Nelle immagini alcune sale espositive del Museo Caruso, all'interno del Palazzo Reale di Napoli
Orgogliosa della sua storia e del passato, Napoli non dimentica i geni che si sono imposti grazie a un’eccezionale forza di volontà, nonostante studi semplici e un livello sociale modesto. Uno di questi è il tenore Enrico Caruso a cui è dedicato il Museo omonimo, all’interno del Palazzo Reale diretto da Mario Epifani.
La curatrice Laura Valente spiega che è un racconto in cinque capitoli per descrivere la vita dello straordinario artista che da ragazzo lavorava in fonderia e suonava nei locali per guadagnarsi da vivere. Un luogo dove si entra per ascoltare, grazie a un archivio di migliaia di brani digitalizzati, tra cui ’O sole mio e La donna è mobile.
Il primo capitolo di questa straordinaria biografia si intitola Figlio di Napoli e rimanda agli esordi di Enrico Caruso, quando Giacomo Puccini, pur ascoltandolo con diffidenza, rimase meravigliato da una voce non tradizionale, che sembrava “mandata da dio”.
La seconda sezione è Il mondo intero parlerà di lui, che ricorda la performance al teatro San Carlo, dove il pubblico chiese il bis del brano Una furtiva lagrima, aria dell’Elisir d’amore. Ma in quell’occasione si parlò di fischi in sala, anche se nessuno mai li sentì. Una notizia falsa, infatti, messa in giro da critici non ancora pronti a comprendere un talento che incarnava la nobiltà del bel canto e il fraseggio antico, uniti a una tinta popolare, sanguigna e forte di un interprete visionario.

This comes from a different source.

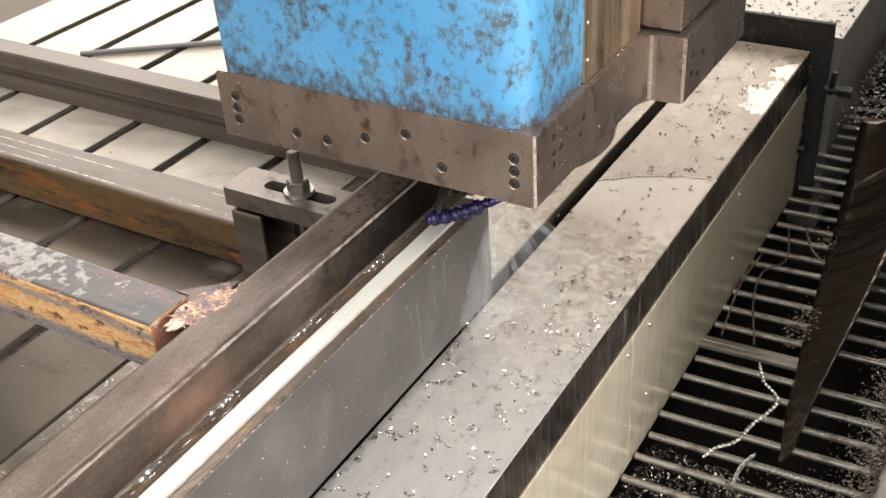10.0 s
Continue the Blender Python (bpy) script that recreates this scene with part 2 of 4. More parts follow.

Lasciata Napoli, Caruso arrivò a Milano, al Teatro alla Scala, simbolo del melodramma nel mondo, dove anche Arturo Toscanini fu costretto ad ammettere l’unicità del cantante. A questo punto varcò i confini dell’Italia diventando una star incontrastata negli Stati Uniti, come narra il terzo capitolo Un uomo nuovo a New York, un anarchico del canto. Incise su un disco, assoluta novità per un lirico, l’aria Vesti la giubba dall’opera Pagliacci di Ruggero Leoncavallo, che raggiunse un milione di copie vendute.
Il successo prosegue nel capitolo quarto Tutti vogliono Caruso: gli viene richiesto di recitare in quattro film muti, tra cui My cousin, proiettato nel museo. Da lì si crea un effetto influencer ante litteram: le scatolette di alici dell’Alaska, 180 ristoranti, conserve di pomodori e sigari cubani si chiamano Caruso. A chiudere la mostra è il capitolo Una voce senza fine.
In esposizione anche alcuni oggetti personali inediti, come un apparecchio a rulli o un giradischi del 1930, qualche costume di scena, gli spartiti con note autografe, alcuni acquarelli e simpatiche caricature che lui disegnava.